▸ **Problem to work on**
In the records below, find the line that contains "2 of 5. More parts follow." and the line that contains "return r.outputs[0]". Set down exactly those lines and every line between them, and nothing more.

▸ **Record list**

· · · · ·

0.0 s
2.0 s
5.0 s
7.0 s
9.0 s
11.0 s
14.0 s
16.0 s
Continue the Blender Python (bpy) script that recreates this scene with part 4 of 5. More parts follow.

· · · · ·

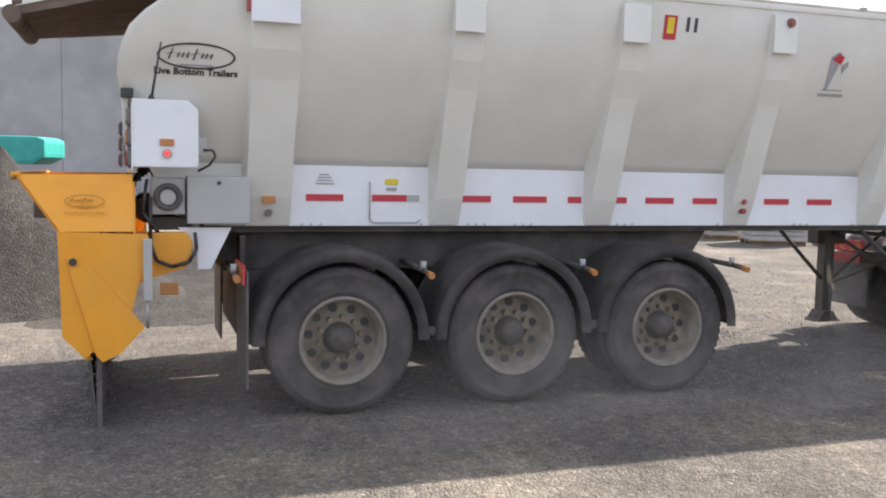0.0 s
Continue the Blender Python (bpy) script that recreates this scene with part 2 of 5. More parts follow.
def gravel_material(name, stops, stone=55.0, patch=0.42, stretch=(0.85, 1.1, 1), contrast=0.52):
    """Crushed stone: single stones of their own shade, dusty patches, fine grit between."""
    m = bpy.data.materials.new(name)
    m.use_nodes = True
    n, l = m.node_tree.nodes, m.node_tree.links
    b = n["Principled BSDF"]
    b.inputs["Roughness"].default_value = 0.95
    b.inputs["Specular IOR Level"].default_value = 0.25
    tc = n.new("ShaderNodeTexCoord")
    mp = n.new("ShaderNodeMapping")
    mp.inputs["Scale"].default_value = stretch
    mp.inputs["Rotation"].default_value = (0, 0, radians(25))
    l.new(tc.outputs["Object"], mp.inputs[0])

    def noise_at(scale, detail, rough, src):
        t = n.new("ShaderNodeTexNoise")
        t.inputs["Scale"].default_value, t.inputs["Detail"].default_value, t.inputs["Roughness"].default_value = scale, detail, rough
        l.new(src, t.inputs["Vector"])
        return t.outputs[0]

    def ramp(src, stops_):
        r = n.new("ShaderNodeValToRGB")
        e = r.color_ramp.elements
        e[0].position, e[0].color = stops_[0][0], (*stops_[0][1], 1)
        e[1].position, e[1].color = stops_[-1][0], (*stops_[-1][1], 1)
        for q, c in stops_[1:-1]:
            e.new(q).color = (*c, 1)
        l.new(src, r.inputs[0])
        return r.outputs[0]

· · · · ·

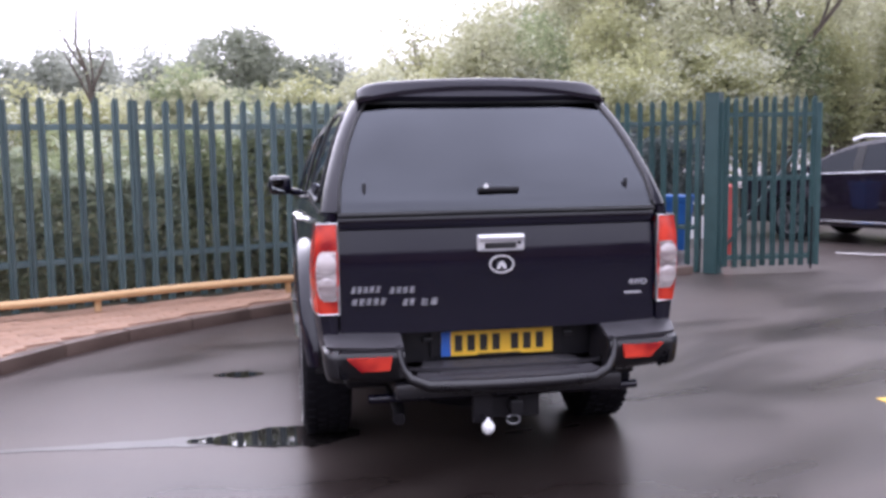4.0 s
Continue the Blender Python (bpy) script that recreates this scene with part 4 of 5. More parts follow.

· · · · ·

▸ **Solution for this exercise**
Continue the Blender Python (bpy) script that recreates this scene with part 2 of 5. More parts follow.
def gravel_material(name, stops, stone=55.0, patch=0.42, stretch=(0.85, 1.1, 1), contrast=0.52):
    """Crushed stone: single stones of their own shade, dusty patches, fine grit between."""
    m = bpy.data.materials.new(name)
    m.use_nodes = True
    n, l = m.node_tree.nodes, m.node_tree.links
    b = n["Principled BSDF"]
    b.inputs["Roughness"].default_value = 0.95
    b.inputs["Specular IOR Level"].default_value = 0.25
    tc = n.new("ShaderNodeTexCoord")
    mp = n.new("ShaderNodeMapping")
    mp.inputs["Scale"].default_value = stretch
    mp.inputs["Rotation"].default_value = (0, 0, radians(25))
    l.new(tc.outputs["Object"], mp.inputs[0])

    def noise_at(scale, detail, rough, src):
        t = n.new("ShaderNodeTexNoise")
        t.inputs["Scale"].default_value, t.inputs["Detail"].default_value, t.inputs["Roughness"].default_value = scale, detail, rough
        l.new(src, t.inputs["Vector"])
        return t.outputs[0]

    def ramp(src, stops_):
        r = n.new("ShaderNodeValToRGB")
        e = r.color_ramp.elements
        e[0].position, e[0].color = stops_[0][0], (*stops_[0][1], 1)
        e[1].position, e[1].color = stops_[-1][0], (*stops_[-1][1], 1)
        for q, c in stops_[1:-1]:
            e.new(q).color = (*c, 1)
        l.new(src, r.inputs[0])
        return r.outputs[0]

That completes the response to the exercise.